— start PROVIDED MATERIAL —
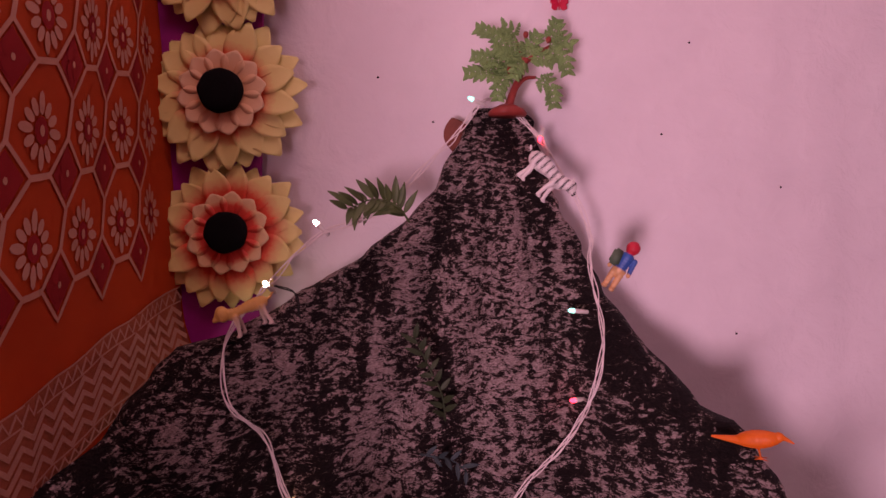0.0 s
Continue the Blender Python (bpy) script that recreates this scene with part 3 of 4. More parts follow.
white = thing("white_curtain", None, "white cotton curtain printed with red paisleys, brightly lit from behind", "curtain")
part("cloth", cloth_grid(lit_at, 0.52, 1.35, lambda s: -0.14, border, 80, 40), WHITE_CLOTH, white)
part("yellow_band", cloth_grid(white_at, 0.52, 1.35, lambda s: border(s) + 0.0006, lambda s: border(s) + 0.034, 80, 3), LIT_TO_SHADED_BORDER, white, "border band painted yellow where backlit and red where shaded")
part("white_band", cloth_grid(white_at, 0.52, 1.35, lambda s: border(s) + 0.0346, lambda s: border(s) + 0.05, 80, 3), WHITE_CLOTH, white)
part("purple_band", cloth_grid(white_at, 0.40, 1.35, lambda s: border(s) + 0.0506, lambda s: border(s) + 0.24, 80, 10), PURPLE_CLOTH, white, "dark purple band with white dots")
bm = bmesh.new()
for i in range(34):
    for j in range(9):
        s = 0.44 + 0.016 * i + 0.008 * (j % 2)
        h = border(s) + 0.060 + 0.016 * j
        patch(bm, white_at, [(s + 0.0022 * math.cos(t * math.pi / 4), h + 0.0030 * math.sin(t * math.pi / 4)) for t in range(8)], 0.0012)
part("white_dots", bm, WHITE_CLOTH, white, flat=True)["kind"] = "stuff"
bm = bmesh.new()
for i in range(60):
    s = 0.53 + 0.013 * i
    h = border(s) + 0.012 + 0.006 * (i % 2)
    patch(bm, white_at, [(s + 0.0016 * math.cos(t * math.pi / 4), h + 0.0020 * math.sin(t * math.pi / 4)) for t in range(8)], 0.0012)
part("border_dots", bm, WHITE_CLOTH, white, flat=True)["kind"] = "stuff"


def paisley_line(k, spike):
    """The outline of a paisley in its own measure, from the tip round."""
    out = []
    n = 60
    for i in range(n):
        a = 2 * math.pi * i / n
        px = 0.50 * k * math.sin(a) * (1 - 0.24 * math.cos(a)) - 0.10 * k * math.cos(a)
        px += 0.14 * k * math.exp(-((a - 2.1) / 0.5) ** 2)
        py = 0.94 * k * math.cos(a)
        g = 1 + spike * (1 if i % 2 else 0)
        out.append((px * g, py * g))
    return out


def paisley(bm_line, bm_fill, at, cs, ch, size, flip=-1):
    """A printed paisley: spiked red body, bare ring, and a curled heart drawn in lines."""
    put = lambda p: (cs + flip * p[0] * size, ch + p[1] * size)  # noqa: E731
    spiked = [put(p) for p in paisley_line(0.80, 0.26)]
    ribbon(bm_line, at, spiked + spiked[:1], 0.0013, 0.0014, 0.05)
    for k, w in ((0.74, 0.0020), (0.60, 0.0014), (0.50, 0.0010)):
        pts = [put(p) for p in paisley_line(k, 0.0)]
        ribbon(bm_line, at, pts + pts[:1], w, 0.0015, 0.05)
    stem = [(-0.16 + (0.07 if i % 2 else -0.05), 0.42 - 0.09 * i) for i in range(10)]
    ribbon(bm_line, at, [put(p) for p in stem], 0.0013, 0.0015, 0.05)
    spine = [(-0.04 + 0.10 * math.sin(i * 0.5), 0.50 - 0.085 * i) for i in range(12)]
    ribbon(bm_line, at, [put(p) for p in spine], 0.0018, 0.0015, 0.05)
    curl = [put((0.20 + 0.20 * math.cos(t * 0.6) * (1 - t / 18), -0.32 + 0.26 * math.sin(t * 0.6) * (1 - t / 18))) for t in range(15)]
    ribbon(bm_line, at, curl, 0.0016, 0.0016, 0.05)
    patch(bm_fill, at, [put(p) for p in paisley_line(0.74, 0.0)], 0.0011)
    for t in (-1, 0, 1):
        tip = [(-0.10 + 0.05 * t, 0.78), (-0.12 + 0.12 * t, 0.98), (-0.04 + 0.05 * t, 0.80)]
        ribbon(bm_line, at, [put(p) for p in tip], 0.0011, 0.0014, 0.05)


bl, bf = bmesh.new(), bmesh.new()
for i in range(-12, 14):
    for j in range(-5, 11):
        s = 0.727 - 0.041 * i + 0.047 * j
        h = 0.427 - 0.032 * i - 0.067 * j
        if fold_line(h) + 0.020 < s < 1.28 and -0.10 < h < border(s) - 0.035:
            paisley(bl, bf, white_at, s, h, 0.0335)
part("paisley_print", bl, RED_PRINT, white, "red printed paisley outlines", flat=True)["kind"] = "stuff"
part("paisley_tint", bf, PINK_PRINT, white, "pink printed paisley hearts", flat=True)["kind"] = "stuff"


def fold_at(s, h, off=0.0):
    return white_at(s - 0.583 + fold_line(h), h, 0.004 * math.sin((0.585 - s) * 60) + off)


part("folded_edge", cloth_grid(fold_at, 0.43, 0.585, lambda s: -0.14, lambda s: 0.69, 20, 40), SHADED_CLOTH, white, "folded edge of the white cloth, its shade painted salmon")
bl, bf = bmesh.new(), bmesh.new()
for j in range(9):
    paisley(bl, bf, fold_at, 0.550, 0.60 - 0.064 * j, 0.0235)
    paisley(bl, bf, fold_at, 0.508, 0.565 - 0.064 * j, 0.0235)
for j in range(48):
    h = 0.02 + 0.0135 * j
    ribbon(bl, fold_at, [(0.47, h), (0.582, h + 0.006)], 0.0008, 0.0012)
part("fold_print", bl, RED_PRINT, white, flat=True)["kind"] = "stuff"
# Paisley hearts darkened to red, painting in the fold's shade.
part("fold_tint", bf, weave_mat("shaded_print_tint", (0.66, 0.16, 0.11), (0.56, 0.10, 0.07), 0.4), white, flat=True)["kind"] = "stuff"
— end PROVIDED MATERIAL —
WHAT YOU WILL DO>
Set down the material exactly, every line of it, except for the pictures.

REPLY TO THE EXERCISE>
0.0 s
Continue the Blender Python (bpy) script that recreates this scene with part 3 of 4. More parts follow.
white = thing("white_curtain", None, "white cotton curtain printed with red paisleys, brightly lit from behind", "curtain")
part("cloth", cloth_grid(lit_at, 0.52, 1.35, lambda s: -0.14, border, 80, 40), WHITE_CLOTH, white)
part("yellow_band", cloth_grid(white_at, 0.52, 1.35, lambda s: border(s) + 0.0006, lambda s: border(s) + 0.034, 80, 3), LIT_TO_SHADED_BORDER, white, "border band painted yellow where backlit and red where shaded")
part("white_band", cloth_grid(white_at, 0.52, 1.35, lambda s: border(s) + 0.0346, lambda s: border(s) + 0.05, 80, 3), WHITE_CLOTH, white)
part("purple_band", cloth_grid(white_at, 0.40, 1.35, lambda s: border(s) + 0.0506, lambda s: border(s) + 0.24, 80, 10), PURPLE_CLOTH, white, "dark purple band with white dots")
bm = bmesh.new()
for i in range(34):
    for j in range(9):
        s = 0.44 + 0.016 * i + 0.008 * (j % 2)
        h = border(s) + 0.060 + 0.016 * j
        patch(bm, white_at, [(s + 0.0022 * math.cos(t * math.pi / 4), h + 0.0030 * math.sin(t * math.pi / 4)) for t in range(8)], 0.0012)
part("white_dots", bm, WHITE_CLOTH, white, flat=True)["kind"] = "stuff"
bm = bmesh.new()
for i in range(60):
    s = 0.53 + 0.013 * i
    h = border(s) + 0.012 + 0.006 * (i % 2)
    patch(bm, white_at, [(s + 0.0016 * math.cos(t * math.pi / 4), h + 0.0020 * math.sin(t * math.pi / 4)) for t in range(8)], 0.0012)
part("border_dots", bm, WHITE_CLOTH, white, flat=True)["kind"] = "stuff"


def paisley_line(k, spike):
    """The outline of a paisley in its own measure, from the tip round."""
    out = []
    n = 60
    for i in range(n):
        a = 2 * math.pi * i / n
        px = 0.50 * k * math.sin(a) * (1 - 0.24 * math.cos(a)) - 0.10 * k * math.cos(a)
        px += 0.14 * k * math.exp(-((a - 2.1) / 0.5) ** 2)
        py = 0.94 * k * math.cos(a)
        g = 1 + spike * (1 if i % 2 else 0)
        out.append((px * g, py * g))
    return out


def paisley(bm_line, bm_fill, at, cs, ch, size, flip=-1):
    """A printed paisley: spiked red body, bare ring, and a curled heart drawn in lines."""
    put = lambda p: (cs + flip * p[0] * size, ch + p[1] * size)  # noqa: E731
    spiked = [put(p) for p in paisley_line(0.80, 0.26)]
    ribbon(bm_line, at, spiked + spiked[:1], 0.0013, 0.0014, 0.05)
    for k, w in ((0.74, 0.0020), (0.60, 0.0014), (0.50, 0.0010)):
        pts = [put(p) for p in paisley_line(k, 0.0)]
        ribbon(bm_line, at, pts + pts[:1], w, 0.0015, 0.05)
    stem = [(-0.16 + (0.07 if i % 2 else -0.05), 0.42 - 0.09 * i) for i in range(10)]
    ribbon(bm_line, at, [put(p) for p in stem], 0.0013, 0.0015, 0.05)
    spine = [(-0.04 + 0.10 * math.sin(i * 0.5), 0.50 - 0.085 * i) for i in range(12)]
    ribbon(bm_line, at, [put(p) for p in spine], 0.0018, 0.0015, 0.05)
    curl = [put((0.20 + 0.20 * math.cos(t * 0.6) * (1 - t / 18), -0.32 + 0.26 * math.sin(t * 0.6) * (1 - t / 18))) for t in range(15)]
    ribbon(bm_line, at, curl, 0.0016, 0.0016, 0.05)
    patch(bm_fill, at, [put(p) for p in paisley_line(0.74, 0.0)], 0.0011)
    for t in (-1, 0, 1):
        tip = [(-0.10 + 0.05 * t, 0.78), (-0.12 + 0.12 * t, 0.98), (-0.04 + 0.05 * t, 0.80)]
        ribbon(bm_line, at, [put(p) for p in tip], 0.0011, 0.0014, 0.05)


bl, bf = bmesh.new(), bmesh.new()
for i in range(-12, 14):
    for j in range(-5, 11):
        s = 0.727 - 0.041 * i + 0.047 * j
        h = 0.427 - 0.032 * i - 0.067 * j
        if fold_line(h) + 0.020 < s < 1.28 and -0.10 < h < border(s) - 0.035:
            paisley(bl, bf, white_at, s, h, 0.0335)
part("paisley_print", bl, RED_PRINT, white, "red printed paisley outlines", flat=True)["kind"] = "stuff"
part("paisley_tint", bf, PINK_PRINT, white, "pink printed paisley hearts", flat=True)["kind"] = "stuff"


def fold_at(s, h, off=0.0):
    return white_at(s - 0.583 + fold_line(h), h, 0.004 * math.sin((0.585 - s) * 60) + off)


part("folded_edge", cloth_grid(fold_at, 0.43, 0.585, lambda s: -0.14, lambda s: 0.69, 20, 40), SHADED_CLOTH, white, "folded edge of the white cloth, its shade painted salmon")
bl, bf = bmesh.new(), bmesh.new()
for j in range(9):
    paisley(bl, bf, fold_at, 0.550, 0.60 - 0.064 * j, 0.0235)
    paisley(bl, bf, fold_at, 0.508, 0.565 - 0.064 * j, 0.0235)
for j in range(48):
    h = 0.02 + 0.0135 * j
    ribbon(bl, fold_at, [(0.47, h), (0.582, h + 0.006)], 0.0008, 0.0012)
part("fold_print", bl, RED_PRINT, white, flat=True)["kind"] = "stuff"
# Paisley hearts darkened to red, painting in the fold's shade.
part("fold_tint", bf, weave_mat("shaded_print_tint", (0.66, 0.16, 0.11), (0.56, 0.10, 0.07), 0.4), white, flat=True)["kind"] = "stuff"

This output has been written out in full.